Monday, June 25, 2007

I don't want mud on my wedding dress.

"Why does love do this sort of thing? Why does it ruin stuff?" Friend.

For the first time in the last three years I realized there is a really big difference between God's love and the World's love.

"Well, love isn't supposed to hurt people. God's love isn't anyway. God's love doesn't destroy relationships and put people in danger. What we are seeing isn't God's love. I don't really know what to call it. I would have to make up a word for it.....

I guess I would call it worldly love." Me

"It's just sad" Friend.

"I know." Me

I went to Bible college and in the first two weeks I had people tell me openly that the only reason that they were attending was to find a husband or a wife.

There is actually a saying that is tossed around; "Ring by Spring and your tuition's free."

The percentage of couples that get married and divorced in the secular world is the same as it is in the Bible College world. Interesting.

I used to pick up books like :I kissed Dating Goodbye" and "And, The Bride Wore White" and I observed if what these intelligent authors were writing was crucial and being taken seriously in the Christian circles.

I stopped picking those books up.

I listened to couple after couple come into our school and talk about marriage and how it should work.

I only have seen two or three couples in my own life who haven't missed the point and who live it out.

I once heard a metaphor that was stated to the girls on my floor.

"If you are running towards God and you look next to you and there is a man running at the same speed running towards God than it's right and good."

I would disagree, I would say that if you are running towards God and you collide with someone and God all at the same time than it's 'right' and 'good'.

I have started telling people that I have stopped dating and my friend keeps telling me;

"You'll want to start again when you want to get married"

But why get married when all I have seen in my life is destructive relationships?

Why invest my life into something that is so fickle?
Because the way I have always seen it is through the world's love. Most of my friends that I have seen in crappy relationships have been in worldly relationships.

I'm holding out though. I don't want to waste my time or my life on something that is temporary.

God created marriage. I'm not going to let the world pervert it. I refuse to allow the world's love to destroy any more of my friends lives.

I was once in the local magazine for declaring that I was going to be pure until my wedding night. I realize that it's not even about the physical anymore. Purity is an all encompassing thing. It is about the mind and the heart, not just about the body.

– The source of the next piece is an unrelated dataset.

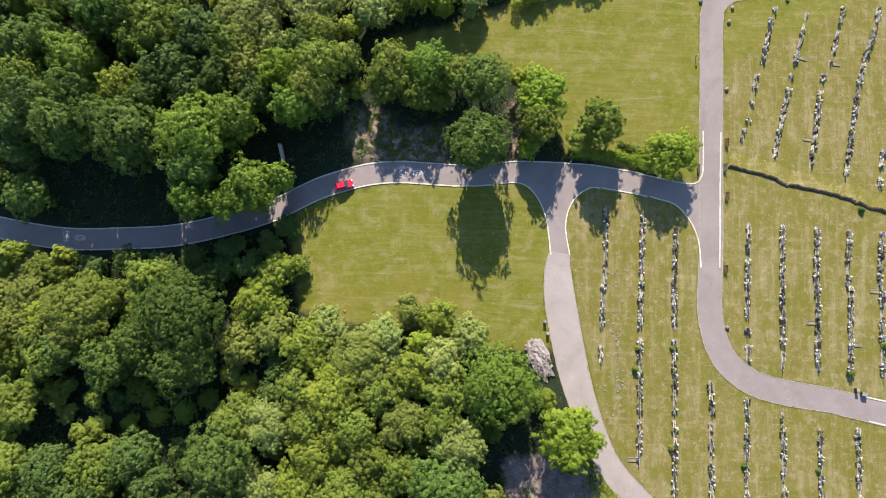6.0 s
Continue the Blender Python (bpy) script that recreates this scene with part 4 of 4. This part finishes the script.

I don't want mud on my wedding dress or my wedded life.

2 comments:

Shelley said...

Seriously, if God wants you to get married, it will happen. But it has to be HIS time, not yours. So often people want the opposite.
It is when I gave up on it, that my husband came into my life.
I pray you never lose your convictions.

kt :-) said...

Oh Ali...my good girl, Ali. :-) I know where you're coming from...I went to LCC too. I thought it was all obnoxious and managed to transfer before I even dated anyone at LCC--I like to think I would have made it all the way through if I would have stayed. And it still IS obnoxious. I somehow think that Christians have more of a fixation on marriage...which should be a good thing, but has often turned into a bad thing (thus the divorce rate).

I want you to do something, Ali. I want you to look around you for couples who are married and did it/do it the way God intended. Look at people like Dave and Sue Ferguson...Troy and Janet McMahon...Shawn and Lindsay...Jon and Lisa...Nick and Lisa...I think that there are a bunch of people at CCC and beyond that demonstrate that if you find the right person at the right time and marry them with the right perspective on marriage, that it can be one of the best decisions they made in their lives. Don't lose hope in marriage, Ali. It was created by God and it is a very good thing. :-) Love ya, Girl!!!!